The provided library is inefficient. It uses a lot of RAM space data for non-changing parameter options. You can move them to PROGMEM (Arduino read-only program space data) to make them fit in smaller devices.
Am I missing something here? The TPMS readout only goes to 99, which disqualifies it from my first potential application which has 120 PSI tires. I can concede that most vehicles are in the 30 PSI range, so there still is a use for it for many people. But the compass rose readout only goes up to 199? What about headings between 200 and 360?
I looked at the docs and just wanted to verify. There is no way to customize the graphics or the font used. It sort of control over set areas of the HUD. I would buy one for $100 if I could control things independently and not just using the set graphics.
This is correct, there aren't any customizable graphics or colors.
A. Your "I'm not a robot" login sequence is getting really irritating, clicking a dozen images.

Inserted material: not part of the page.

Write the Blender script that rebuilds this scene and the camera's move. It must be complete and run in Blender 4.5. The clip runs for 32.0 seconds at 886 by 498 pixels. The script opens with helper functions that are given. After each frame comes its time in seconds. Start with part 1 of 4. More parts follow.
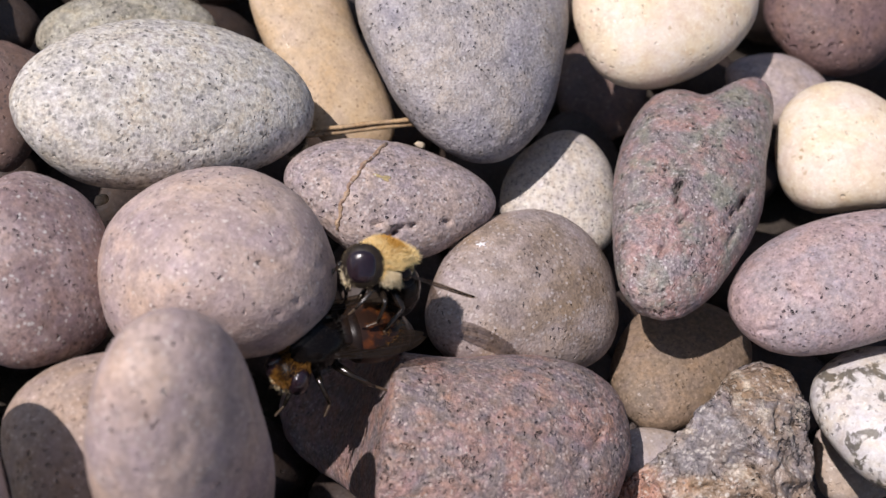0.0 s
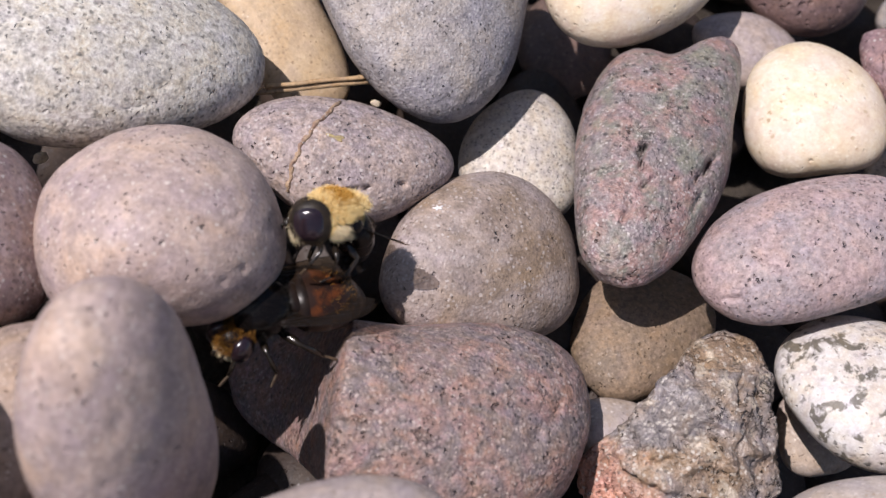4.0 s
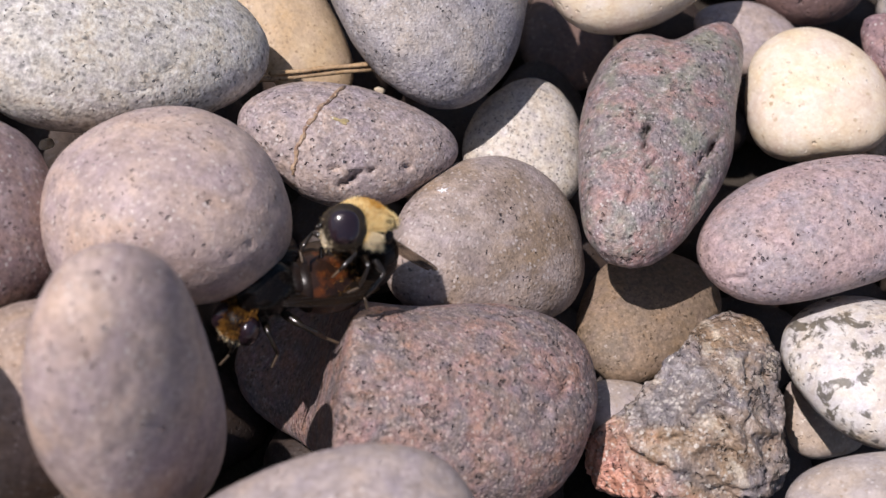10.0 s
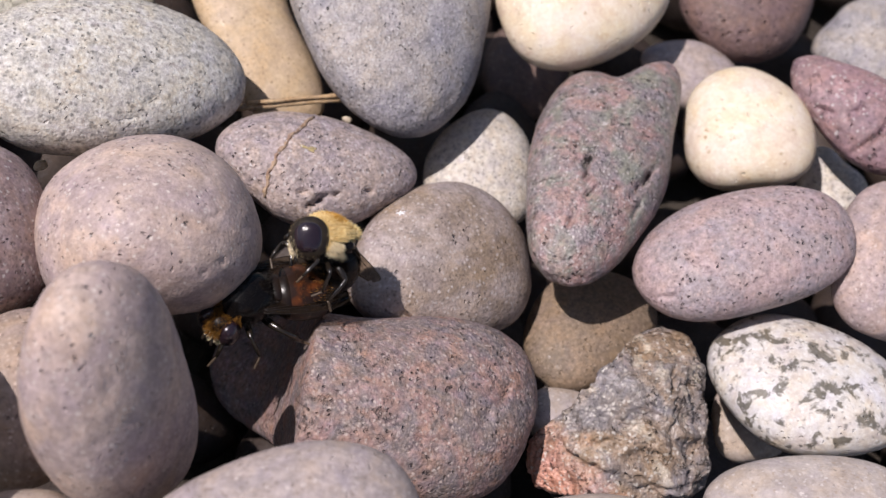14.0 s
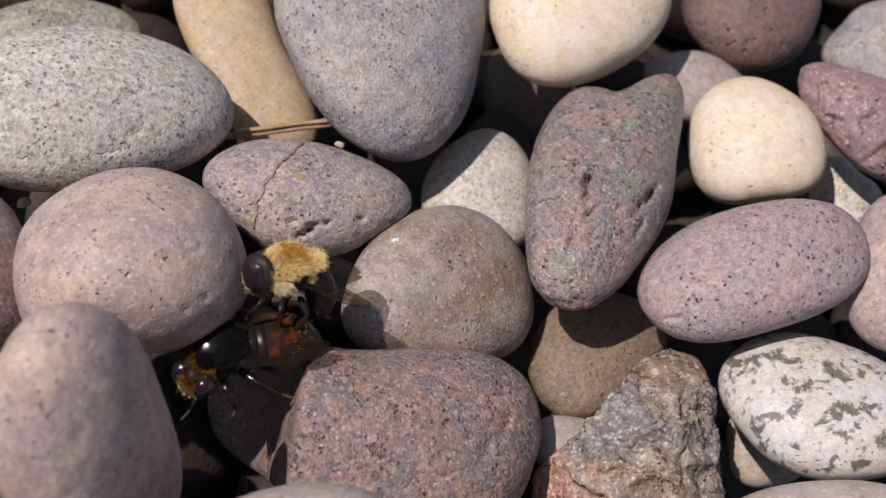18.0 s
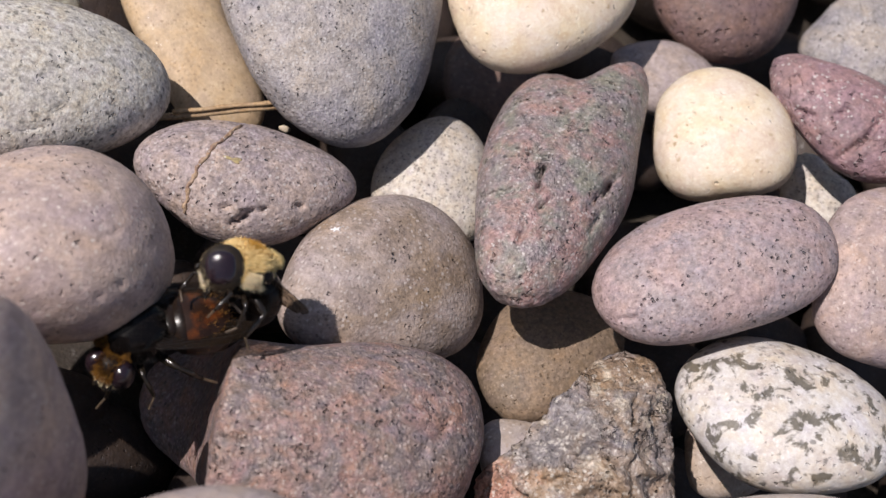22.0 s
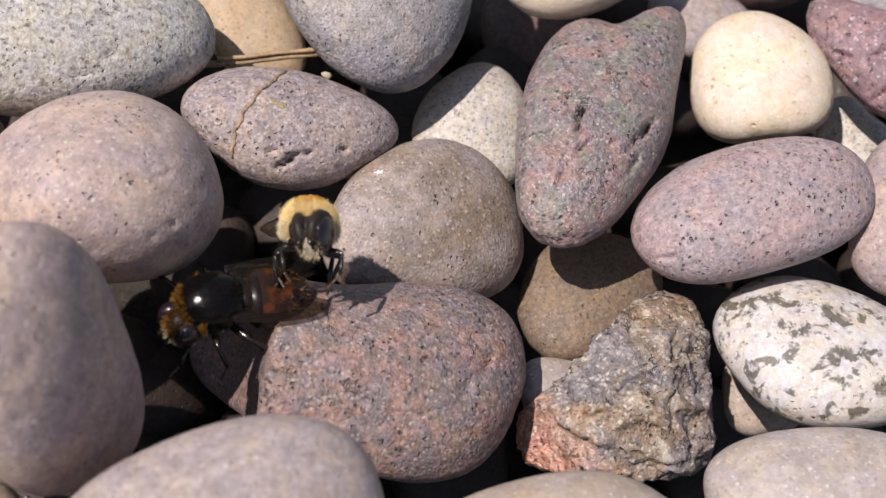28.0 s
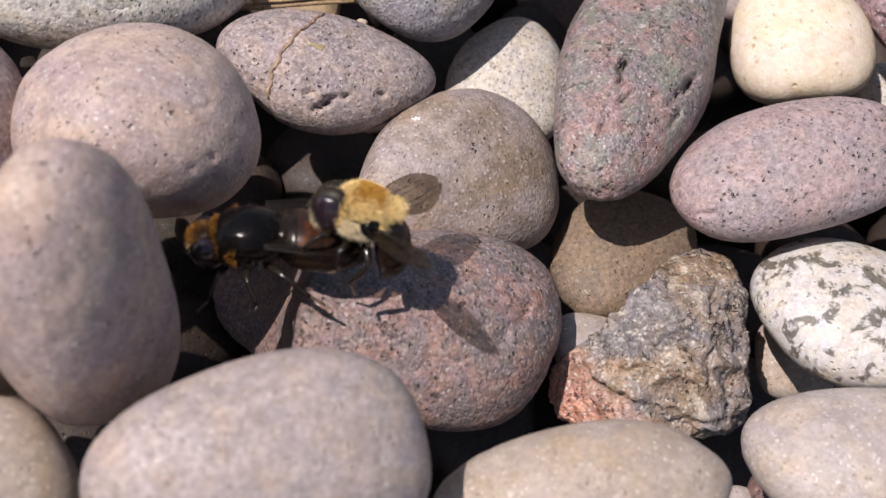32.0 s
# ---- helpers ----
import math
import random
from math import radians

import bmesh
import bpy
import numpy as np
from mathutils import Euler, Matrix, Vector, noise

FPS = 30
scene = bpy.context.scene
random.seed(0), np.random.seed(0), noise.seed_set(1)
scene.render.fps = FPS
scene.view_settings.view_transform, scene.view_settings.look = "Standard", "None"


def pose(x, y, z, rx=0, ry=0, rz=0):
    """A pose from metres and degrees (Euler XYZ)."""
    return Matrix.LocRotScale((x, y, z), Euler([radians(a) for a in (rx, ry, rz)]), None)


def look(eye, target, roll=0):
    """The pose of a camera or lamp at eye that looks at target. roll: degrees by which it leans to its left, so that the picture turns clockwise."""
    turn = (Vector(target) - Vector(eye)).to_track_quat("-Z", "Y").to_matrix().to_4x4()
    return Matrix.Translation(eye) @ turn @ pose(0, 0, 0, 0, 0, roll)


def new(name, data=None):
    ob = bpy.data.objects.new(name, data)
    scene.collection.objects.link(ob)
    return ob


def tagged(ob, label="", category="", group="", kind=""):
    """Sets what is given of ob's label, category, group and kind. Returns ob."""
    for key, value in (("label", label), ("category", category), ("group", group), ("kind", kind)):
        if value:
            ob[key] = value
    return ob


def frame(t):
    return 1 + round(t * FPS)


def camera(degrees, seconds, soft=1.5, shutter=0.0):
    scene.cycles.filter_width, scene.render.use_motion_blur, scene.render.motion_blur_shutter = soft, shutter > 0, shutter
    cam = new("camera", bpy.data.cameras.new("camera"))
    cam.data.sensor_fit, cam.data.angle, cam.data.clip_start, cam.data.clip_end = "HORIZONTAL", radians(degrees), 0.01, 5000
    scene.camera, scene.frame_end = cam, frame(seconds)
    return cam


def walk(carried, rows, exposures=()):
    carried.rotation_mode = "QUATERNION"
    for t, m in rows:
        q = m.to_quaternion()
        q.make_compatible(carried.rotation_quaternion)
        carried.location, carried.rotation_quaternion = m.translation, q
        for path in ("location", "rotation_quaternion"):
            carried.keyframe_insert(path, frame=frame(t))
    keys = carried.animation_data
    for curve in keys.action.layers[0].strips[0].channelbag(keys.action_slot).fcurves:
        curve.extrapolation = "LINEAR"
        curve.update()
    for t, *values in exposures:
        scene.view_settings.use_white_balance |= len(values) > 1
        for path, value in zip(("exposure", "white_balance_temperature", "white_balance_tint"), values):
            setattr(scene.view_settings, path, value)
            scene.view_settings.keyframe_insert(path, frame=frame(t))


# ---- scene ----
# The camera and its way over the pebble bed: seconds, place in metres, turn in degrees.
cam = camera(36.58, 32.0, soft=1.5, shutter=0.0)
PATH = [
    (0, -0.00140, -0.04613, 0.08655, 27.591, -12.164, 23.903),
    (0.5, -0.00285, -0.04523, 0.08404, 27.464, -12.158, 24.275),
    (1, -0.00379, -0.04667, 0.08370, 25.606, -12.583, 24.161),
    (1.5, -0.00246, -0.04581, 0.08469, 26.050, -12.057, 23.951),
    (2, -0.00401, -0.04526, 0.07707, 24.160, -15.111, 23.085),
    (2.5, -0.00467, -0.04014, 0.08456, 25.668, -11.660, 23.993),
    (3, -0.00524, -0.04344, 0.08349, 26.642, -13.137, 23.638),
    (3.5, -0.00324, -0.04317, 0.08377, 26.023, -13.901, 23.464),
    (5.5, 0.00060, -0.04511, 0.08268, 25.679, -13.009, 24.039),
    (6, -0.00079, -0.04434, 0.08406, 26.876, -13.484, 23.255),
    (6.5, 0.00436, -0.04481, 0.08225, 25.668, -13.023, 23.778),
    (7, 0.00291, -0.04544, 0.08668, 26.074, -14.058, 22.155),
    (7.5, 0.00168, -0.04666, 0.09172, 25.902, -12.913, 22.910),
    (8, 0.00167, -0.04758, 0.09107, 26.755, -13.039, 23.090),
    (8.5, -0.00102, -0.04685, 0.09208, 26.004, -12.121, 23.587),
    (9, -0.00001, -0.05060, 0.08697, 27.375, -13.233, 23.849),
    (9.5, -0.00122, -0.04522, 0.08421, 26.027, -13.493, 23.115),
    (10, 0.00019, -0.04625, 0.08230, 27.005, -13.371, 23.115),
    (10.5, 0.00247, -0.04322, 0.08369, 26.152, -13.600, 22.679),
    (11, 0.00128, -0.04329, 0.08665, 27.408, -14.611, 22.372),
    (11.5, 0.00233, -0.04598, 0.08774, 28.185, -14.087, 22.242),
    (12, 0.00207, -0.04670, 0.08933, 27.266, -13.672, 22.810),
    (12.5, 0.00369, -0.05070, 0.09295, 27.317, -13.340, 23.793),
    (13, 0.00183, -0.04957, 0.09262, 27.373, -14.097, 23.309),
    (13.5, 0.00239, -0.05015, 0.09321, 27.526, -13.695, 24.023),
    (14, 0.00194, -0.04963, 0.09204, 27.181, -14.225, 23.684),
    (14.5, 0.00097, -0.04950, 0.09244, 27.787, -14.080, 23.747),
    (16.5, 0.00010, -0.04756, 0.08550, 28.135, -13.928, 21.884),
    (17, -0.00039, -0.04695, 0.08540, 26.892, -11.777, 22.277),
    (17.5, 0.00152, -0.04375, 0.08607, 26.896, -12.327, 22.459),
    (18, 0.00438, -0.04604, 0.08990, 28.134, -12.133, 22.761),
    (18.5, 0.00291, -0.04483, 0.08714, 27.668, -12.143, 23.707),
    (19, 0.00337, -0.04784, 0.08766, 27.750, -12.486, 23.602),
    (19.5, 0.00464, -0.04610, 0.09049, 27.383, -12.283, 23.580),
    (20, 0.00069, -0.04925, 0.08888, 27.841, -13.069, 23.335),
    (20.5, 0.00050, -0.04932, 0.08910, 27.174, -11.925, 24.299),
    (21, 0.00299, -0.04541, 0.08802, 27.355, -12.056, 24.265),
    (21.5, 0.00319, -0.04390, 0.08693, 27.012, -12.590, 24.513),
    (22, 0.00834, -0.04196, 0.08526, 27.960, -12.832, 23.839),
    (22.5, 0.00706, -0.04396, 0.08567, 27.039, -13.070, 23.044),
    (23, 0.00313, -0.04509, 0.08645, 27.648, -12.350, 23.084),
    (23.5, 0.00306, -0.04602, 0.08681, 27.334, -11.229, 24.095),
    (24, 0.00199, -0.04669, 0.08648, 27.220, -12.067, 24.285),
    (24.5, 0.00085, -0.04628, 0.08509, 27.553, -12.255, 24.275),
    (25, 0.00303, -0.04539, 0.08439, 27.356, -11.855, 24.621),
    (25.5, 0.00438, -0.04676, 0.08380, 27.120, -12.830, 23.987),
    (27.5, 0.00596, -0.04483, 0.08519, 26.361, -11.691, 24.010),
    (28, 0.00823, -0.04453, 0.08614, 26.261, -11.525, 24.091),
    (28.5, 0.01014, -0.04428, 0.08718, 26.255, -12.038, 24.630),
    (29, 0.00974, -0.04643, 0.08699, 26.826, -12.618, 24.248),
    (29.5, 0.00656, -0.04826, 0.08781, 26.803, -12.023, 24.736),
    (30, 0.00576, -0.04803, 0.08673, 26.742, -11.663, 25.281),
    (30.5, 0.00739, -0.04857, 0.08536, 26.405, -11.497, 26.003),
    (31, 0.00553, -0.04903, 0.08586, 26.433, -12.198, 25.383),
    (31.5, 0.00614, -0.04931, 0.08397, 26.249, -12.046, 25.321),
    (32, 0.00674, -0.04779, 0.08242, 25.728, -12.621, 25.466),
]
cam.data.dof.use_dof, cam.data.dof.focus_distance, cam.data.dof.aperture_fstop = True, 0.102, 52.0
walk(cam, [(t, pose(x, y, z, rx, ry, rz)) for t, x, y, z, rx, ry, rz in PATH],
     [(0, 0.02, 6570, 12), (1, -0.03, 6570, 12), (2, 0.02, 6570, 12), (3, 0.10, 6570, 12), (9, 0.09, 6570, 12), (11, 0.06, 6570, 12), (14, 0.08, 6570, 12), (17, -0.44, 6740, 10), (18, -0.22, 6740, 10), (19, -0.20, 6740, 10), (21, -0.01, 6740, 10), (25, 0.00, 6740, 10), (28, 0.06, 6740, 10), (29, -0.03, 6740, 10), (30, -0.03, 6740, 10), (31, 0.03, 6740, 10), (32, 0.08, 6740, 10)])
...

B. For an automotive HUD, what is the temperature range of this OLED (as you know, Colorado goes from -20F to +105F. Will the OLED handle that?).
Wait what... it's only ~200 segments, you don't need lots of Memory to drive that...
So we have still to supply an OBD solution to use it in an automobile right?
Two minor issues... I don't think it would fit between my glasses and my visor, my old eyes don't focus that closely anymore.
Now, if you offered something like the Vuzix products, I'd be all over that.
How about the max luminance? Could it viewable under the sun-shine?